Rows from a dataset:
:::::
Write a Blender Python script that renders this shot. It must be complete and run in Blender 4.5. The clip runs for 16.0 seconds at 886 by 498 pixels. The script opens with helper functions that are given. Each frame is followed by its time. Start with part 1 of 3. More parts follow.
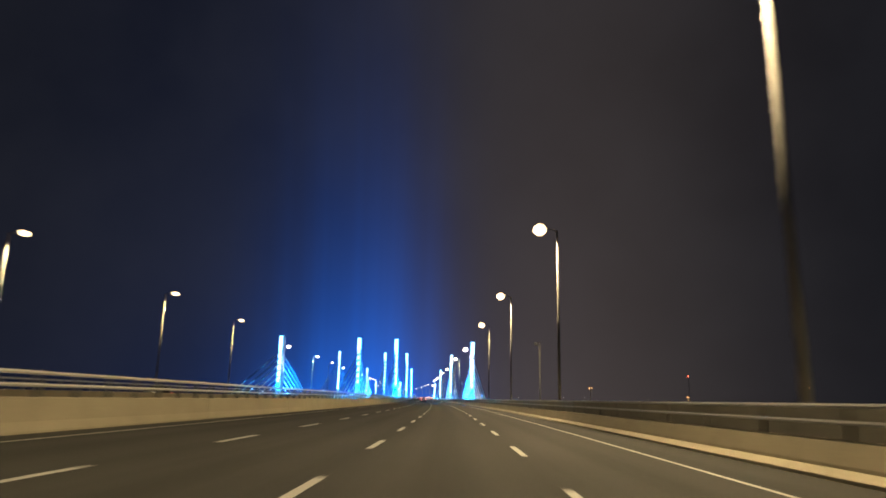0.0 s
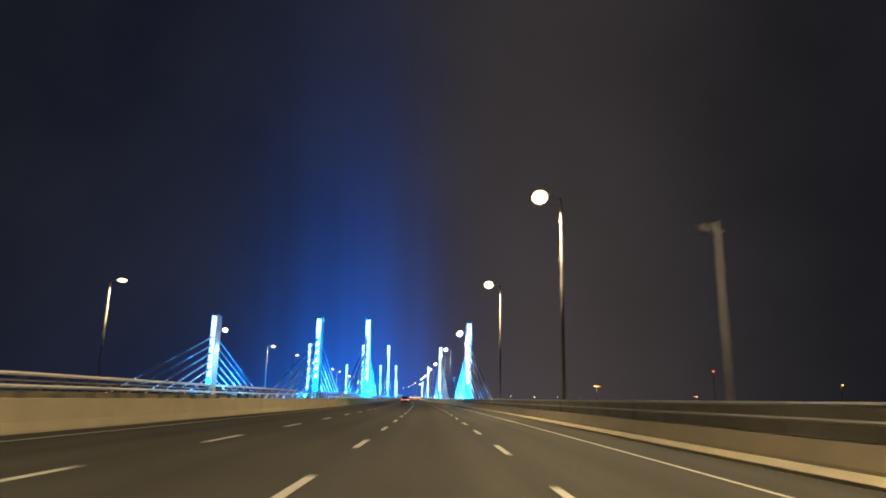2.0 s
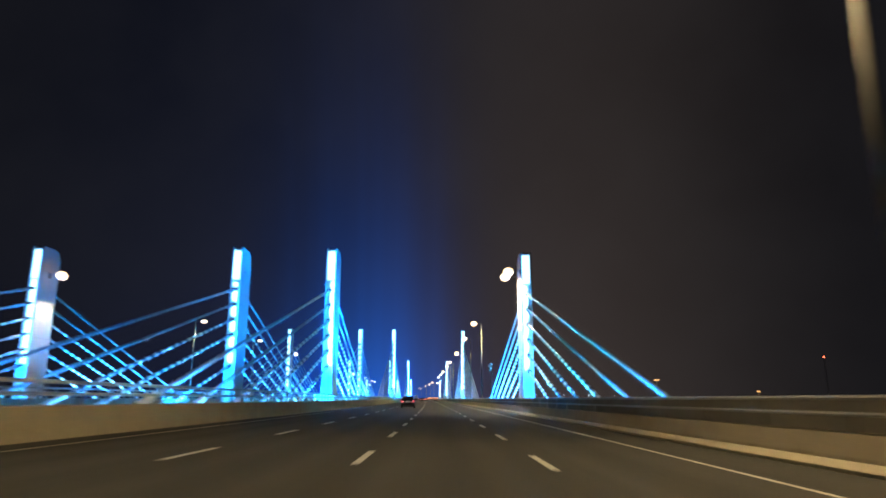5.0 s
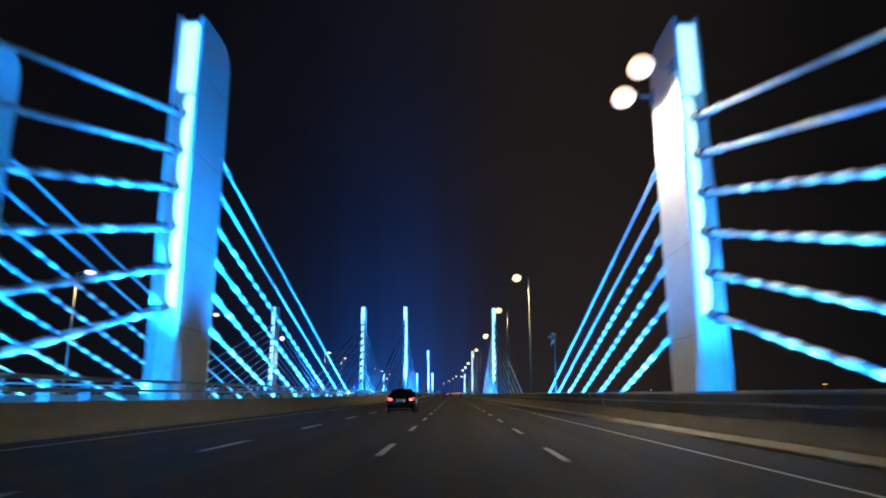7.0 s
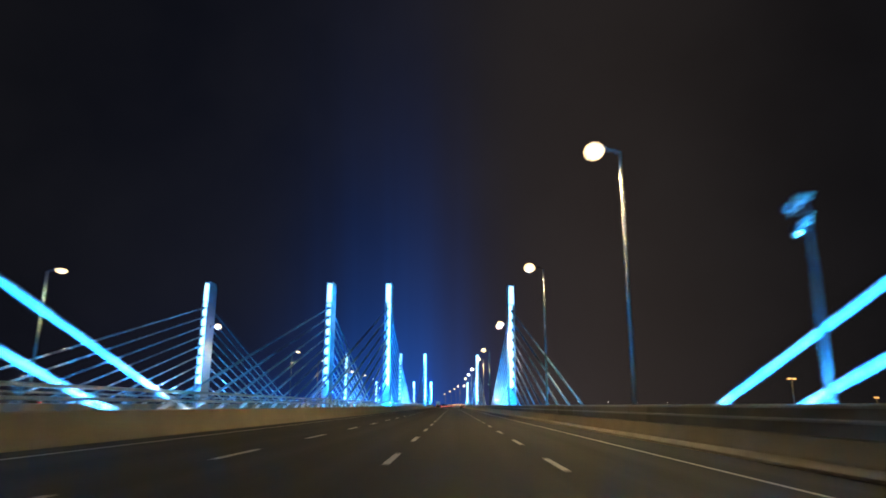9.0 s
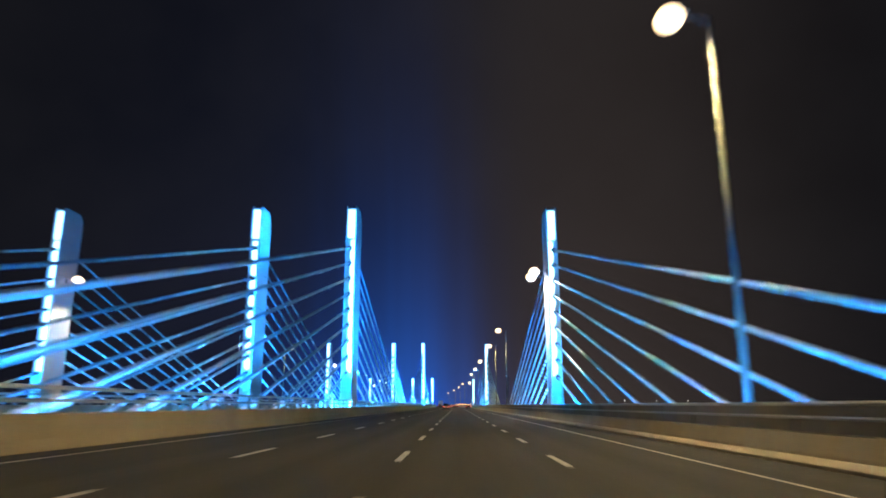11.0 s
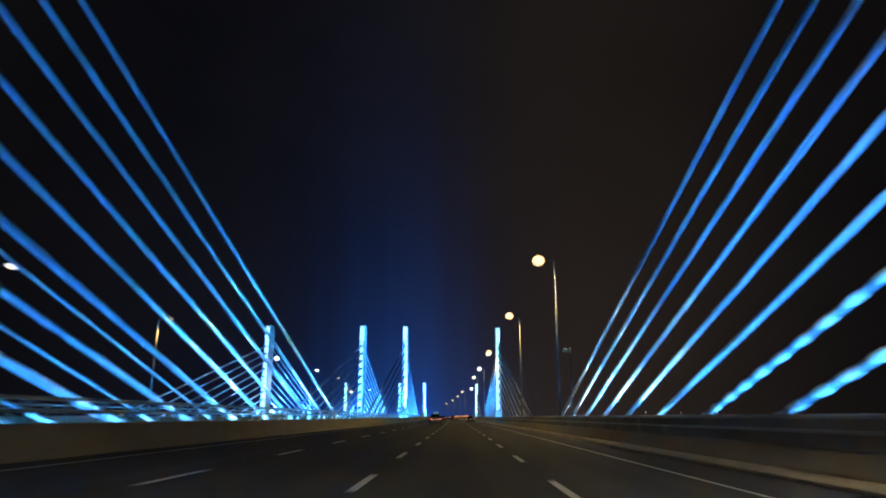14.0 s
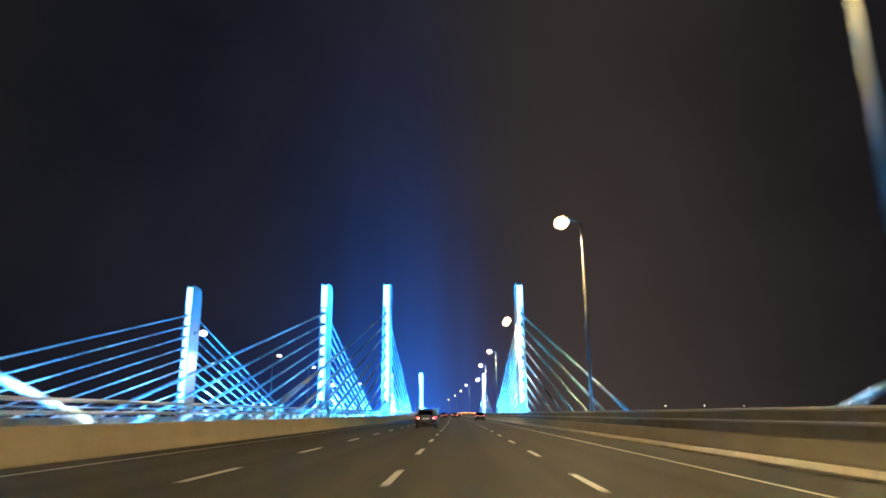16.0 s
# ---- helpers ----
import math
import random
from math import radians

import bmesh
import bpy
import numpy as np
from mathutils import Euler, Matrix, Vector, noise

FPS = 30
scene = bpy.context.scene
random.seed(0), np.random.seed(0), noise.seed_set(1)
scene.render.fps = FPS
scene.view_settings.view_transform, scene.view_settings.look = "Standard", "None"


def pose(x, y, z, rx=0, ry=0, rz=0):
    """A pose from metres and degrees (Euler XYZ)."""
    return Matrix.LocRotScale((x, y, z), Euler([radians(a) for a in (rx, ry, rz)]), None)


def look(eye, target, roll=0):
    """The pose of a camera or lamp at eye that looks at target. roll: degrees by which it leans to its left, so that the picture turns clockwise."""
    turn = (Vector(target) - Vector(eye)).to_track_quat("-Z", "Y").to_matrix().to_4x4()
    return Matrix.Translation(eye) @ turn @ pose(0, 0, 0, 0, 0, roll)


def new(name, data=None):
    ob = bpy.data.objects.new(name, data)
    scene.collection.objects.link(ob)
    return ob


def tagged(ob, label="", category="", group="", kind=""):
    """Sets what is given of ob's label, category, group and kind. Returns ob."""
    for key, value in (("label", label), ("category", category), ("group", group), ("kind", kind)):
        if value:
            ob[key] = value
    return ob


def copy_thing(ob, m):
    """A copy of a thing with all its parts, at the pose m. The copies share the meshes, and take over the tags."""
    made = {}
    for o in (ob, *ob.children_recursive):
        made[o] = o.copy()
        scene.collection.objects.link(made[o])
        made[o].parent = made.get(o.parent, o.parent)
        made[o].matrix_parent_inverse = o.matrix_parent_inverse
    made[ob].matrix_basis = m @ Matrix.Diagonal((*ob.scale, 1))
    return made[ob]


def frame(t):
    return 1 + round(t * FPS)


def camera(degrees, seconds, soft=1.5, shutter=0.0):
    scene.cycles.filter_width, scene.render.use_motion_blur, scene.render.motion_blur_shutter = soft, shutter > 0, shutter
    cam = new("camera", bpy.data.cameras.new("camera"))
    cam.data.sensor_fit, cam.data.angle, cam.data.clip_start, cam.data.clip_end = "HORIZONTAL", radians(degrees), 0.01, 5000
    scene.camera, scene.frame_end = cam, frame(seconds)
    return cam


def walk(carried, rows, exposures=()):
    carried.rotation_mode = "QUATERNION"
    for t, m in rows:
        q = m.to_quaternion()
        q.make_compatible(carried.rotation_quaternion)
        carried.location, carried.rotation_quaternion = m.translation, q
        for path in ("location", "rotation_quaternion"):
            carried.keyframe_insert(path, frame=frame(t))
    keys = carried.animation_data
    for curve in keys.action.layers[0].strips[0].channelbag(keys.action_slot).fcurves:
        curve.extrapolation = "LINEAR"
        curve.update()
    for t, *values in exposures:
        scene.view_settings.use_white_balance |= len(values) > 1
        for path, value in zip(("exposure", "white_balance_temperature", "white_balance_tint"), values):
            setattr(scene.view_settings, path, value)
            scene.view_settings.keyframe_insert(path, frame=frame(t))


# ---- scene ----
# A cable-stayed road bridge at night. The camera rides in a lane towards +y.
cam = camera(68.27, 16.0, soft=1.8, shutter=0.8)
PATH = [
    (0.0, pose(0.359, 0.000, 1.215, 103.032, -1.335, -1.613)),
    (0.5, pose(0.868, 11.270, 1.232, 102.806, -1.372, -2.119)),
    (1.0, pose(1.261, 22.494, 1.250, 102.670, -1.374, -2.428)),
    (1.5, pose(1.597, 33.680, 1.269, 102.737, -1.600, -2.396)),
    (2.0, pose(1.951, 44.838, 1.288, 103.039, -1.146, -2.590)),
    (2.5, pose(2.183, 55.981, 1.308, 102.809, -1.110, -2.082)),
    (3.0, pose(2.341, 67.116, 1.328, 103.432, -1.057, -2.043)),
    (3.5, pose(2.745, 78.243, 1.349, 103.149, -0.937, -1.076)),
    (4.0, pose(2.775, 89.359, 1.371, 103.331, -0.331, -1.295)),
    (6.5, pose(3.757, 144.670, 1.486, 102.556, -0.017, 0.386)),
    (7.0, pose(3.567, 155.741, 1.511, 102.665, -0.008, 1.091)),
    (7.5, pose(3.766, 166.835, 1.536, 104.043, 0.501, 1.353)),
    (8.0, pose(3.574, 177.946, 1.562, 103.387, -0.133, 1.155)),
    (10.5, pose(3.360, 233.327, 1.696, 104.042, -0.475, 1.210)),
    (11.0, pose(3.154, 244.379, 1.724, 103.600, -0.070, 1.560)),
    (11.5, pose(3.060, 255.448, 1.753, 103.891, -0.631, 1.060)),
    (12.0, pose(3.050, 266.537, 1.782, 103.862, -0.052, 1.280)),
    (12.5, pose(3.010, 277.639, 1.811, 104.270, 0.385, 0.956)),
    (13.0, pose(2.948, 288.746, 1.840, 104.642, 0.400, 1.037)),
    (13.5, pose(3.090, 299.849, 1.870, 104.172, -0.058, 1.489)),
    (14.0, pose(3.137, 310.948, 1.901, 104.570, -0.237, 1.510)),
    (14.5, pose(2.814, 322.046, 1.931, 104.087, 0.208, 1.977)),
    (15.0, pose(2.889, 333.152, 1.962, 103.951, 0.042, 2.327)),
    (15.5, pose(2.470, 344.275, 1.993, 104.147, 0.172, 1.789)),
    (16.0, pose(2.461, 355.419, 2.025, 104.321, 0.448, 1.725)),
]
EXPOSURES = [(0.0, 0.76, 6000, 10), (2.0, 0.76, 6000, 10), (3.5, 0.92, 6150, 10), (4.2, 0.66, 6200, 10), (6.3, -0.5, 6500, 10),
             (7.0, -0.9, 6500, 10), (7.5, -1.15, 6500, 10), (8.0, -0.75, 6500, 10), (8.2, -0.6, 6500, 10), (10.3, 0.08, 6400, 10),
             (11.0, 0.1, 6400, 10), (12.0, -0.55, 6600, 10), (12.5, -0.98, 6700, 10), (13.4, -1.2, 6950, 10), (14.5, -0.45, 7150, 10),
             (15.2, 0.1, 7000, 10), (16.0, 0.52, 6750, 10)]
walk(cam, PATH, EXPOSURES)

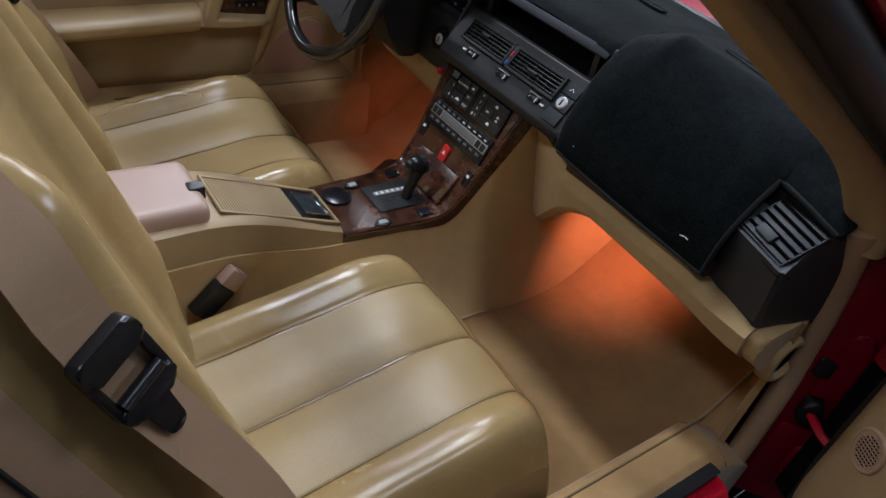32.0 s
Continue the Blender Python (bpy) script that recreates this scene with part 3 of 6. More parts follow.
    # raised edge of the speaker pod
    edge = spline([at(0.286, 0.803, 0.128), at(0.300, 0.72, 0.142), at(0.324, 0.62, 0.150), at(0.352, 0.515, 0.152), at(0.384, 0.41, 0.150), at(0.424, 0.343, 0.134), at(0.478, 0.298, 0.112)], 36)
    part("pod_edge", tube(edge, [0.0155] * 26 + [0.015, 0.0145, 0.014, 0.013, 0.012, 0.0105, 0.009, 0.0075, 0.006, 0.0045, 0.003], 12), LEATHER, door)

    # recessed panel of punched leather
    def recess(s, t):
        u, z = lerp(lerp(0.553, 0.482, t), 1.175, s), lerp(0.50, 0.735, t)
        return at(u, z, 0.148 + 0.006 * math.sin(math.pi * t) + 0.004 * math.sin(math.pi * s))
    part("perforated_panel", sheet(recess, 30, 12, Vector((0, -side * 0.012, 0))), LEATHER_BACK if driver else LEATHER_HOLES, door, "tan leather panel" if driver else "perforated tan leather panel")

    # padded upper roll, which turns down behind the recessed panel
    inner = spline([(0.486, 0.7235, 0), (0.70, 0.7265, 0), (0.93, 0.7285, 0), (0.99, 0.722, 0), (1.035, 0.692, 0), (1.09, 0.632, 0), (1.132, 0.565, 0), (1.150, 0.533, 0)], 60)
    outer = spline([(0.441, 0.806, 0), (0.62, 0.817, 0), (0.90, 0.834, 0), (1.08, 0.846, 0)], 34)[:-1] + spline([(1.08, 0.846, 0), (1.150, 0.853, 0), (1.169, 0.846, 0), (1.181, 0.79, 0), (1.188, 0.69, 0), (1.197, 0.538, 0)], 26)

    def turn_down(s):
        k = min(1, max(0, (s - 0.30) / 0.55))
        return k * k * (3 - 2 * k)

    def roll(s, t):
        i = min(59, int(s * 60))
        a = inner[i].lerp(inner[i + 1], s * 60 - i)
        b = outer[i].lerp(outer[i + 1], s * 60 - i)
        p = a.lerp(b, t)
        lip = min(1, t / 0.13)
        lip = (1 - (1 - lip) ** 2.4) ** 0.5
        lean = 0.016 * t + 0.030 * max(0, (t - 0.70) / 0.30) ** 2.2
        k = turn_down(s)
        w = 0.148 + 0.026 * lip * (1 - 0.25 * k) - lean * (1 - 0.45 * k) - 0.006 * k * max(0, (t - 0.6) / 0.4)
        w += 0.0012 * noise.noise(Vector((p.x * 14, p.y * 5, side)))
        return at(p.x, p.y, w)
    part("upper_roll", sheet(roll, 60, 18, Vector((0, -side * 0.02, 0))), LEATHER, door, "smooth tan leather upper roll")
    part("roll_welt", tube([at(p.x, p.y - 0.001, 0.150) for p in inner], 0.0028, 6), STITCH, door, "dark seam")

    # lower carpet, shaggy and bulging
    left = spline([(0.372, 0.512, 0), (0.378, 0.44, 0), (0.402, 0.375, 0), (0.445, 0.31, 0)], 24)
    right = spline([(1.198, 0.536, 0), (1.203, 0.44, 0), (1.190, 0.375, 0), (1.135, 0.312, 0)], 24)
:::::
Exercise prompt ▸ Repeat the listing above exactly from its first line to the line containing "import random", both included, and omit the pictures.

Result ▸
Write a Blender Python script that renders this shot. It must be complete and run in Blender 4.5. The clip runs for 16.0 seconds at 886 by 498 pixels. The script opens with helper functions that are given. Each frame is followed by its time. Start with part 1 of 3. More parts follow.
0.0 s
2.0 s
5.0 s
7.0 s
9.0 s
11.0 s
14.0 s
16.0 s
# ---- helpers ----
import math
import random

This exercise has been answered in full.